Diese kleinen Anekdoten lockern den Text auf und machen das handliche Hardcover zu einem unterhaltsamen Lesevergnügen. Im Vergleich zu Hahn/Pukallus neustem Roman WO KEINE SONNE SCHEINT fällt das Buch aber deutlich ab. Während aber die Kooperation in den letzten Kapiteln zu sehr überdreht und viele der vorherigen guten Szenen ins Lächerliche zieht, findet hier Hahn sehr gut zu einem Höhepunkt: die aufopferungsvolle Liebe der Häuptlingstochter zu McDoyall mit ihrem tragischen Ende. Natürlich kann man auch von Kitsch sprechen, aber der Roman spielt im letzten Jahrhundert und Hahn lehnt sich an die Tradition der Abenteuergeschichten an, und damals waren solche Ereignisse eben üblich.

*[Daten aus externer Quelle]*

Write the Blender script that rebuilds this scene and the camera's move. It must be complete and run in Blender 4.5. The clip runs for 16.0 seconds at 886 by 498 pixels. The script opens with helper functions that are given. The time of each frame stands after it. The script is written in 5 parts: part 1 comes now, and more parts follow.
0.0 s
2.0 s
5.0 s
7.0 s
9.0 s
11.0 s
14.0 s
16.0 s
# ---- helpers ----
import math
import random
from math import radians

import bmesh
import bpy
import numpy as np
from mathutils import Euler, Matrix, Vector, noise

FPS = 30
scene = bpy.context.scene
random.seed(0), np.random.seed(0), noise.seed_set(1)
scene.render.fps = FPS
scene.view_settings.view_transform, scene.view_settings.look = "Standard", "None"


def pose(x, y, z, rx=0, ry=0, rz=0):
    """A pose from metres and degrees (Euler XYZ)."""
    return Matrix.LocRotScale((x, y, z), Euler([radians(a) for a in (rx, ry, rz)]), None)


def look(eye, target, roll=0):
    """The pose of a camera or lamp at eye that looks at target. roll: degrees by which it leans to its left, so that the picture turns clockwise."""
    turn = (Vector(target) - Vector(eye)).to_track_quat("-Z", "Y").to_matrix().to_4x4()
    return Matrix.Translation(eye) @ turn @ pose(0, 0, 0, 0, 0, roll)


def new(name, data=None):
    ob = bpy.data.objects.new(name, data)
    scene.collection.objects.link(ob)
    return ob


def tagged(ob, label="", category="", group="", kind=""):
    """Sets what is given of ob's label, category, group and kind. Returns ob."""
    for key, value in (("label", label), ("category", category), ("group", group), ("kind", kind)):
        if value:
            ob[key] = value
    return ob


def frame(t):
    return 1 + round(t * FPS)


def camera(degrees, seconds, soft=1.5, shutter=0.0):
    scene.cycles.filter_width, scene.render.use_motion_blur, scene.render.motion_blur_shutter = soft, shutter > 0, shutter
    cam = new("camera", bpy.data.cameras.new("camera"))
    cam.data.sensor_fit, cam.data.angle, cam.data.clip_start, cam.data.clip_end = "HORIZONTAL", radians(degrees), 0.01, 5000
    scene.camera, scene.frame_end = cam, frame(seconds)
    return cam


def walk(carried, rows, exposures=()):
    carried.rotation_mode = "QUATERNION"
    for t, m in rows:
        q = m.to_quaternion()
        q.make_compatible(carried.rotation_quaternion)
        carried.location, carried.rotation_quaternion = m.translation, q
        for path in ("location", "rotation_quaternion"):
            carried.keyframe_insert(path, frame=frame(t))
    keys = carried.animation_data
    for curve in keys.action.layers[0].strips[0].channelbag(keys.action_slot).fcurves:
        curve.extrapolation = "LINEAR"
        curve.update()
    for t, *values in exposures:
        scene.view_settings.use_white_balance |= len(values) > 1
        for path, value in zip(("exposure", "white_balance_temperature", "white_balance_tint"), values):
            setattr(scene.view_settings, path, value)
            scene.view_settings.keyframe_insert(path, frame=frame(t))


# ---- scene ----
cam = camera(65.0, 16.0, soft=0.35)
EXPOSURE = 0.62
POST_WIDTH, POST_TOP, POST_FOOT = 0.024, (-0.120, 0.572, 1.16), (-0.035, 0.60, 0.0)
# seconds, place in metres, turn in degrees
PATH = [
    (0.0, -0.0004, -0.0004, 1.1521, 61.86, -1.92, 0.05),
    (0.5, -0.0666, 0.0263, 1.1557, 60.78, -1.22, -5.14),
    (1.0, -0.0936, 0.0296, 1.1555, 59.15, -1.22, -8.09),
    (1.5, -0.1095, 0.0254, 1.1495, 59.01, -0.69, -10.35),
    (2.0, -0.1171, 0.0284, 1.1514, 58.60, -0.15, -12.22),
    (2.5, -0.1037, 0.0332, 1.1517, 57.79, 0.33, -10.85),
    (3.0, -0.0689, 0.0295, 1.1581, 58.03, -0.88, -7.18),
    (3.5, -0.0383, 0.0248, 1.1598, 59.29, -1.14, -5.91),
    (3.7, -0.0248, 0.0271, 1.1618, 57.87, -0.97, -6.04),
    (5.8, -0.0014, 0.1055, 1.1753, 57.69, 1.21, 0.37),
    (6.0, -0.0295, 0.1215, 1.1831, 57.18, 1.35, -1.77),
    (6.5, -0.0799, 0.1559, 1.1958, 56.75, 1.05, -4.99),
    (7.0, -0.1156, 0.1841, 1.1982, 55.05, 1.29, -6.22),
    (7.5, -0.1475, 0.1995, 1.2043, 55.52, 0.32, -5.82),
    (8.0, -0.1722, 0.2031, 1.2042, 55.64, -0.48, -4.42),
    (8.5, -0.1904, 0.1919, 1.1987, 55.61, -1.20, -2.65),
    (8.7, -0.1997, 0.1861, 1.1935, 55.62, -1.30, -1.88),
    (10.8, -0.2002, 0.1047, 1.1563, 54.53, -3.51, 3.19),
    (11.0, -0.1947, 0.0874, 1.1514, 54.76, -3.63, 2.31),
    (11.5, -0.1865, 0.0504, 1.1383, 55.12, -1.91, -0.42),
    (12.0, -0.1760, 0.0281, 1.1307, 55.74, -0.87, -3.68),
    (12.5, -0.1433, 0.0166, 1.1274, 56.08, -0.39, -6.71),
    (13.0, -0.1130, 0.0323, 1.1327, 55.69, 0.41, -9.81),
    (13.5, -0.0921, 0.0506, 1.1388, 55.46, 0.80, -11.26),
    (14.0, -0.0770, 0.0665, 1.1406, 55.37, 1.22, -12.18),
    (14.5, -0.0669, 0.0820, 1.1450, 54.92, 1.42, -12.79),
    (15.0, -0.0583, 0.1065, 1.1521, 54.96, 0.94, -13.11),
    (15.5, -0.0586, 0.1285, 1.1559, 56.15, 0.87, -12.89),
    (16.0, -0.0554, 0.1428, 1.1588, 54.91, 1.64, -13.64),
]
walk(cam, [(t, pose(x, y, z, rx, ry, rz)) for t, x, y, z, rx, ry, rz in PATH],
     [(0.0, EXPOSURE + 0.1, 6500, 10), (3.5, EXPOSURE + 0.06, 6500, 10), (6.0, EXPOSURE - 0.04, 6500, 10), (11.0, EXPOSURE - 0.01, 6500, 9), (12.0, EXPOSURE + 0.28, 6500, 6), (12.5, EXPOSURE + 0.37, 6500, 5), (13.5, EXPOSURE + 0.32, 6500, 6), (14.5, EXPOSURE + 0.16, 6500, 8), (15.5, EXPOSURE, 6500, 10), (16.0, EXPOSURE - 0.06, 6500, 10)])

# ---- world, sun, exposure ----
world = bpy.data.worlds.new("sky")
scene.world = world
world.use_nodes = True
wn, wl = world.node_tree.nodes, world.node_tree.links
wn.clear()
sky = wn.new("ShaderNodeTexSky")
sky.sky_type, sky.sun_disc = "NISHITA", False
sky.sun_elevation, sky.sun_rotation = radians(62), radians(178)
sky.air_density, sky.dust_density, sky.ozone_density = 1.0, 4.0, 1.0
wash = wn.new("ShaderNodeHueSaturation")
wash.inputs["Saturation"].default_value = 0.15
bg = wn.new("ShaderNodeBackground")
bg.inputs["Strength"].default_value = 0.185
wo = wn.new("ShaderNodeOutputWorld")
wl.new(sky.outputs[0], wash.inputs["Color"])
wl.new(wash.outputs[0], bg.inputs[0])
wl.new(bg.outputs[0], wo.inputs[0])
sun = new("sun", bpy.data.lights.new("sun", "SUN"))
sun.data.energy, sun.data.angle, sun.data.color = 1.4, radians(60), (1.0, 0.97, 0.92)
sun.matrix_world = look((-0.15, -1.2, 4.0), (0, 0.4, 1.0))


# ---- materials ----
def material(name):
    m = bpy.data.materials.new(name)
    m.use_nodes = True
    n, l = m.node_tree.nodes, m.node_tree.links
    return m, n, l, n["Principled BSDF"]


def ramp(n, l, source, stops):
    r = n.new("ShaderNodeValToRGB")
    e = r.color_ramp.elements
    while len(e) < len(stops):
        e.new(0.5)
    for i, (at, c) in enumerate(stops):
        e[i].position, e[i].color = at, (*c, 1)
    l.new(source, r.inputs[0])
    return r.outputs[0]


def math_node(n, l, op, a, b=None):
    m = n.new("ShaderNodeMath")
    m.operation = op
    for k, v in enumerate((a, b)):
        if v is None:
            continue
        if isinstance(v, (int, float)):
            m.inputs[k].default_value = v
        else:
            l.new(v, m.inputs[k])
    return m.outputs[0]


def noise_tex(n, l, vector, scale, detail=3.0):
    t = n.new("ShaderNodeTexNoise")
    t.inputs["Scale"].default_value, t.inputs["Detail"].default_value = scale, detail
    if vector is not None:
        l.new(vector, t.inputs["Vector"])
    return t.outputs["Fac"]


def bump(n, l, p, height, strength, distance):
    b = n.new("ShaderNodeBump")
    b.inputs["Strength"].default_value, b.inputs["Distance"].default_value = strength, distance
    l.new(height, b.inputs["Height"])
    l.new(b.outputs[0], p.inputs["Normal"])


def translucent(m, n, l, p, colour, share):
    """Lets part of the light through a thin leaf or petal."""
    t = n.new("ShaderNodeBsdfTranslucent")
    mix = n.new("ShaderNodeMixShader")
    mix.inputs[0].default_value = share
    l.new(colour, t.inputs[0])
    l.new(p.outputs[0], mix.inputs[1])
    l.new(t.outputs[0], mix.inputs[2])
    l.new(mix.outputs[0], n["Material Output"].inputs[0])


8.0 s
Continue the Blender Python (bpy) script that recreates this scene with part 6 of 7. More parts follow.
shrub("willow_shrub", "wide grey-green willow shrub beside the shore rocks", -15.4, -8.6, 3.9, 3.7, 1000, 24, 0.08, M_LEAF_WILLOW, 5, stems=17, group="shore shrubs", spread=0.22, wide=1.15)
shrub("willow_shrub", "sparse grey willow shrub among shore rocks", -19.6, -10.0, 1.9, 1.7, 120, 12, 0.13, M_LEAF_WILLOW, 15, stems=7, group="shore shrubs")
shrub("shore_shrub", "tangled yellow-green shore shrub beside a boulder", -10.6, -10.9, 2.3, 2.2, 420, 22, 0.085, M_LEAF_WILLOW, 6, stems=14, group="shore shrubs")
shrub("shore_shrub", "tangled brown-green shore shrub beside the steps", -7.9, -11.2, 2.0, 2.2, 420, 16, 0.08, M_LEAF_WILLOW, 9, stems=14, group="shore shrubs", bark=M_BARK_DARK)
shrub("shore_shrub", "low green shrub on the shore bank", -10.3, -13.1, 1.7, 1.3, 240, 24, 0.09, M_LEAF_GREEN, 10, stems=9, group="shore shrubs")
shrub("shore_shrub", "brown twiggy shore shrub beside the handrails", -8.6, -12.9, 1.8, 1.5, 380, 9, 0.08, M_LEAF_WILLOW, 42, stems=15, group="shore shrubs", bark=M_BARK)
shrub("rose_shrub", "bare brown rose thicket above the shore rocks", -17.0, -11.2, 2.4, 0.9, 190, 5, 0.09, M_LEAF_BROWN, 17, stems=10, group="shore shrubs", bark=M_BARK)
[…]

Dazwischen streut Hahn gemäß den historischen Zwängen der klassischen (vor den Kriegen) phantastischen Literatur geheimnisvolle Orte (Shangri-La), unentdeckte Völker, über die nur hinter vorgehaltener Hand erzählt wird, mutige Entdecker, notgelandete Außerirdische und telepathisch begabte Geisterkrieger, die unsere unerschrockenen Helden vor viele Aufgaben stellen.

Locker geschrieben, eher zu kurz als zu lang, da man sich etwas mehr Charakterisierung und Details wünschen würde, kann der Leser mit seinem Autor ganz weit zu den Anfängen der phantastischen Literatur zurückreisen, dort unbeschadet einige Stunden oder Tage verbringen und schnell in die Gegenwart zurückkehren, ohne lange weiter über den Kontext nachdenken zu müssen.